TVLINE | Abbott really broke out in this final season. I loved the dynamic between her and Gamby. Did you and Edi instantly click?
The very first time I walked on set with Edi, I felt that same thing I felt when I acted with Steve Little in Eastbound & Down. [She] was just a kindred spirit… somebody who had a crazy f—-d-up sense of humor who is not afraid of anything and willing to kind of go far. She is just a force. I’ve been to a bunch of her improv shows and I’m just her biggest fan. When we wrapped this show I had such a good time working with her that the two of us sat down and wrote a script together [for a film] I’m hoping to direct and she’s going to be the lead. I’m stoked for people to see what she’s capable of.
TVLINE | We never did find out what became of Abbott. I assume she’s just rotting away in jail?
We [debated] how much to wrap up and how much to leave [ambiguous]. At the end of the day, I don’t really trust a story that is completely wrapped up and clean and neat. I like stories that have rough edges and are a little bit messy, because that reflects life. This was ultimately a show about these two men who wanted a job, and when the job gets filled the show is over. I think it’s more powerful to end the story when the author doesn’t just tell you exactly what happens to everyone and the audience is left to sort of imagine what goes down next.
TVLINE | Were there any tigers harmed in the making of this episode?
[Laughs] There were no tigers harmed. I think everybody was pretty disappointed on the set that tigers don’t really growl and do [scary] stuff. This tiger was about as friendly as you could be; he’d just sit there and smile at us. All the viciousness was done in [post-production].
TVLINE | It made sense narratively that Belinda [Kimberly Hebert Gregory] would have a smaller role in Season 2, but that didn’t make me miss her any less. Were you tempted to find ways to maybe shoehorn her into the story just to continue to take advantage of the Russell-Belinda-Gamby chemistry?
The fact that we knew [we were building] to an ending is what separates this show from other shows. It meant that we could double down on the dynamics of the show changing. We didn’t have to maintain a certain formula for the show to succeed. Actions have consequences. When people do stuff, everything doesn’t just go back to [the way it was] in the next episode. People are growing and changing and making terrible choices and good choices and it affects the narrative… Kimberly was incredible to work with, and the [Russell-Belinda-Gamby] dynamic was some of the most fun I’ve ever had. But that was the nature of what this story was. These two guys had to succeed in this vile act that they set out to do or else the rest of the story doesn’t make sense.
TVLINE | Was it your goal in these final episodes to bring some element of redemption to Gamby and Russell?

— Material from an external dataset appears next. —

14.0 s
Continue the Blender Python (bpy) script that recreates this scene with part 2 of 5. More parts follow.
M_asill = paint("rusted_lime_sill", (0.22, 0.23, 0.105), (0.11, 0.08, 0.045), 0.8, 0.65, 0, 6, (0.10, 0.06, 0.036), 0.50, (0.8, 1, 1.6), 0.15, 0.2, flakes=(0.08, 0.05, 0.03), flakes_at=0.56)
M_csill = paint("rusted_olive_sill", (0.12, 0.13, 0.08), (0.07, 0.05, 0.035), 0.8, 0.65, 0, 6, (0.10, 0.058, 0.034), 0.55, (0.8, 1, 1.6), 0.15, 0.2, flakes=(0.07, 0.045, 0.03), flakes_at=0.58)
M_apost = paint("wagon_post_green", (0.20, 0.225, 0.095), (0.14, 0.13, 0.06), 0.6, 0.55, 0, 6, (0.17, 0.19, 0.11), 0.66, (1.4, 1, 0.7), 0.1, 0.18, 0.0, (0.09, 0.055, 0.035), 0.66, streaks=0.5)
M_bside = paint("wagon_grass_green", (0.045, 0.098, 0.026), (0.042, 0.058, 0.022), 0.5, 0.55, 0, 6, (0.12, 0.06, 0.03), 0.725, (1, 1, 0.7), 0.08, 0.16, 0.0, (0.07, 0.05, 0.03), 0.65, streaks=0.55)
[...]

No. We tried to be very careful not to do some sort of typical redemption [arc]. Even when Gamby had his most heroic moments — like when he’s rallying the teachers and the cafeteria workers and the bad kids to kind of topple Russell — it’s not a heroic moment at all. He had completely the wrong information. Ultimately, these guys are idiots. I think that they have the capacity for change, but I think it would be kind of boring and wouldn’t be as realistic if they just completely changed at the end. So we held off on totally redeeming them because I’m not sure these guys are totally redeemable. I think they probably still have a bit more of a price to pay. You just hope that they’re going to keep trying to go in the right direction.
TVLINE | I never forgave them for burning down Belinda’s house. And it still bugs me that Gamby didn’t intervene there. It almost seemed out of character that he would’ve participated in such a heinous act.

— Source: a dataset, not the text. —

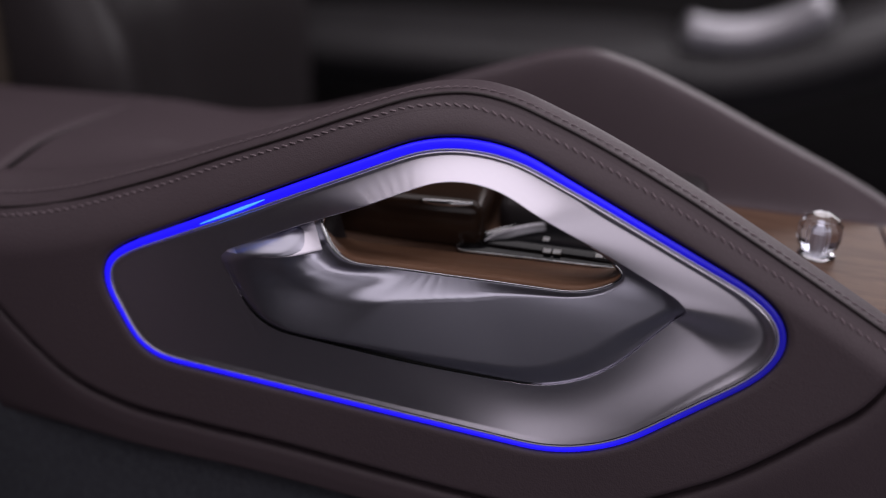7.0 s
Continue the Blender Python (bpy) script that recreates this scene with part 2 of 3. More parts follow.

That was our shot across the bow. That was where we really wanted to let audiences know that nothing was going to be off limits. And it added to the idea of just making sure they never knew what was going to happen next. That’s [one of the reasons we] jumped back and forth between strange drama and odd humor; sometimes you’re not even sure what tone you’re going to get. It’s also about the audience knowing that these characters shouldn’t do these [terrible] things, and it’s painful having to watch them do it. I remember it was very hard to film the scene where [Gamby and Russell] finally take down Belinda Brown at the train tracks and show her the video. You could feel it in the scene how f—ed up it felt. You just want to like, “Oh, I wish that he would just stop this now.” But it’s crucial to the show to have that separation, because we’re not asking people to identify with these guys 100 percent and justify the things they do. We’re trying to make people invest in them and be severely disappointed when they don’t make the choices that they should.
TVLINE | In your gut, do you think you’ll ever revisit these characters someday?
I don’t know. I honestly don’t. I’m working on something brand new for HBO. It’s a different story with different characters. But I do like Vice Principals. So maybe a few years from now an idea will sort of click that makes sense. But, for now, that was the tale of Neal Gamby and Lee Russell.